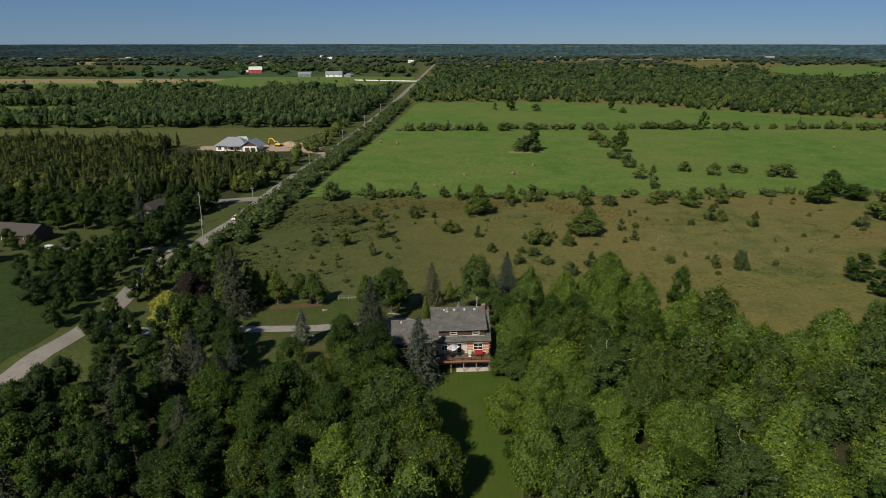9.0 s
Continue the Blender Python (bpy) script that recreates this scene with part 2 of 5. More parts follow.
M_MORTAR = plain("mortar", (0.28, 0.19, 0.15), 0.95)
M_REDFABRIC = surface("red_fabric", (0.24, 0.008, 0.012), (0.33, 0.012, 0.018), 14.0, 0.85, 0, 0.4, 0.01)
M_WHITEFAB = surface("umbrella_fabric", (0.80, 0.82, 0.84), (0.88, 0.89, 0.90), 2.0, 0.85, 0, 0.2, 0.01, None, (0.36, 0.48, 0.64), 2.6)
M_BEIGE = surface("sling_fabric", (0.50, 0.45, 0.37), (0.62, 0.56, 0.47), 16.0, 0.85)
M_STONE = surface("stone", (0.17, 0.165, 0.15), (0.27, 0.26, 0.24), 3.0, 0.95, 0, 0.6, 0.03, None, None, 0.6, 0.2)
M_WOODGREY = surface("weathered_wood", (0.14, 0.13, 0.11), (0.24, 0.22, 0.19), 5.0, 0.9, 0, 0.4, 0.01, (0.5, 4, 4))
M_POLE = surface("utility_wood", (0.20, 0.185, 0.17), (0.32, 0.30, 0.28), 4.0, 0.9, 0, 0.3, 0.01, (4, 4, 0.3))
M_STEEL = plain("galvanised", (0.45, 0.47, 0.50), 0.4, 0.8)
M_METALROOF = surface("metal_roof", (0.30, 0.32, 0.35), (0.38, 0.40, 0.43), 1.2, 0.45, 0.5, 0.1, 0.01)
M_SHEDROOF = surface("shed_roof", (0.10, 0.11, 0.12), (0.17, 0.18, 0.19), 1.5, 0.8, 0, 0.2, 0.01)
M_WHITEWALL = plain("white_wall", (0.78, 0.78, 0.77), 0.7)
M_BARNRED = plain("barn_red", (0.36, 0.05, 0.04), 0.8)
M_GARAGE = plain("garage_brown", (0.075, 0.042, 0.028), 0.6)
M_BROWNROOF = surface("brown_roof", (0.040, 0.034, 0.031), (0.066, 0.056, 0.050), 2.5, 0.9, 0, 0.4, 0.03)
M_YELLOW = plain("machine_yellow", (0.70, 0.48, 0.03), 0.45)
M_RUBBER = plain("tyre_rubber", (0.02, 0.02, 0.02), 0.9)
M_CARWHITE = plain("car_white", (0.78, 0.79, 0.80), 0.25)
M_CARGLASS = plain("car_glass", (0.02, 0.025, 0.03), 0.08)
M_BALE = surface("hay_bale", (0.13, 0.105, 0.055), (0.20, 0.16, 0.085), 3.0, 0.95, 0, 0.7, 0.05)

M_GLASS, _t, _b = nodes_of("window_glass")
_b.inputs["Base Color"].default_value, _b.inputs["Roughness"].default_value = (0.015, 0.018, 0.020, 1), 0.05
_v = noise_of(_t, 1.5, 2.0)
_t.links.new(ramp(_t, _v, [(0.4, (0.010, 0.012, 0.014)), (0.7, (0.03, 0.034, 0.038))]), _b.inputs["Base Color"])


def shingle_material(name, dark, light):
    m, t, bsdf = nodes_of(name)
    co = t.nodes.new("ShaderNodeTexCoord").outputs["Object"]
    sep = t.nodes.new("ShaderNodeSeparateXYZ")
    t.links.new(co, sep.inputs[0])
    com = t.nodes.new("ShaderNodeCombineXYZ")
    t.links.new(sep.outputs["X"], com.inputs["X"])
    t.links.new(sep.outputs["Y"], com.inputs["Y"])
    br = add(t, "ShaderNodeTexBrick", Scale=1.0)
    br.inputs["Color1"].default_value, br.inputs["Color2"].default_value = (*dark, 1), (*light, 1)
    br.inputs["Mortar"].default_value = (dark[0] * 0.55, dark[1] * 0.55, dark[2] * 0.55, 1)
    br.inputs["Mortar Size"].default_value = 0.012
    br.inputs["Brick Width"].default_value, br.inputs["Row Height"].default_value = 0.33, 0.17
    t.links.new(com.outputs[0], br.inputs["Vector"])
    stain = noise_of(t, 0.7, 4.0, 0.6)
    col = blend(t, 1.0, br.outputs["Color"], ramp(t, stain, [(0.3, (0.75,) * 3), (0.7, (1.2,) * 3)]), "MULTIPLY")
    fine = noise_of(t, 4.0, 5.0, 0.7)
    col = blend(t, 1.0, col, ramp(t, fine, [(0.3, (0.72,) * 3), (0.7, (1.25,) * 3)]), "MULTIPLY")
    t.links.new(col, bsdf.inputs["Base Color"])
    bsdf.inputs["Roughness"].default_value = 0.9
    bump(t, bsdf, br.outputs["Fac"], 0.4, 0.02)
    return m


M_SHINGLE = shingle_material("shingle_grey", (0.078, 0.078, 0.073), (0.124, 0.123, 0.115))


# ---- building helpers ----
def mesh_of(name, verts, faces, mat, smooth=False):
    me = bpy.data.meshes.new(name)
    me.from_pydata(verts, [], faces)
    me.materials.append(mat)
    if smooth:
        me.polygons.foreach_set("use_smooth", [True] * len(me.polygons))
    me.update()
    return me


def piece(name, verts, faces, mat, parent=None, label="", smooth=False):
    ob = new(name, mesh_of(name, verts, faces, mat, smooth))
    ob.parent = parent
    return tagged(ob, label)


def part(name, bm, mat, parent=None, label="", smooth=False):
    me = bpy.data.meshes.new(name)
    bm.to_mesh(me)
    bm.free()
    me.materials.append(mat)
    if smooth:
        me.polygons.foreach_set("use_smooth", [True] * len(me.polygons))
    ob = new(name, me)
    ob.parent = parent
    return tagged(ob, label)


def thing(name, m, label, category, group="", kind=""):
    ob = new(name)
    ob.matrix_world = m
    ob.empty_display_size = 0.2
    return tagged(ob, label, category, group, kind)


def slab(bm, lo, hi, bevel=0.0, m=None):
    """Adds a box from corner lo to corner hi, with its edges eased."""
    size = [h - l for l, h in zip(lo, hi)]
    mid = [(h + l) / 2 for l, h in zip(lo, hi)]
    made = bmesh.ops.create_cube(bm, size=1, matrix=(m or Matrix()) @ Matrix.Translation(mid) @ Matrix.Diagonal((*size, 1)))["verts"]
    if bevel:
        edges = list({e for v in made for e in v.link_edges})
        bmesh.ops.bevel(bm, geom=edges, offset=bevel, segments=1, affect="EDGES")
    return bm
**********
What the task asks →
A line counts if it holds the word "with". Work out how many lines in the listing count, and give only that number.

Exercise solution →
2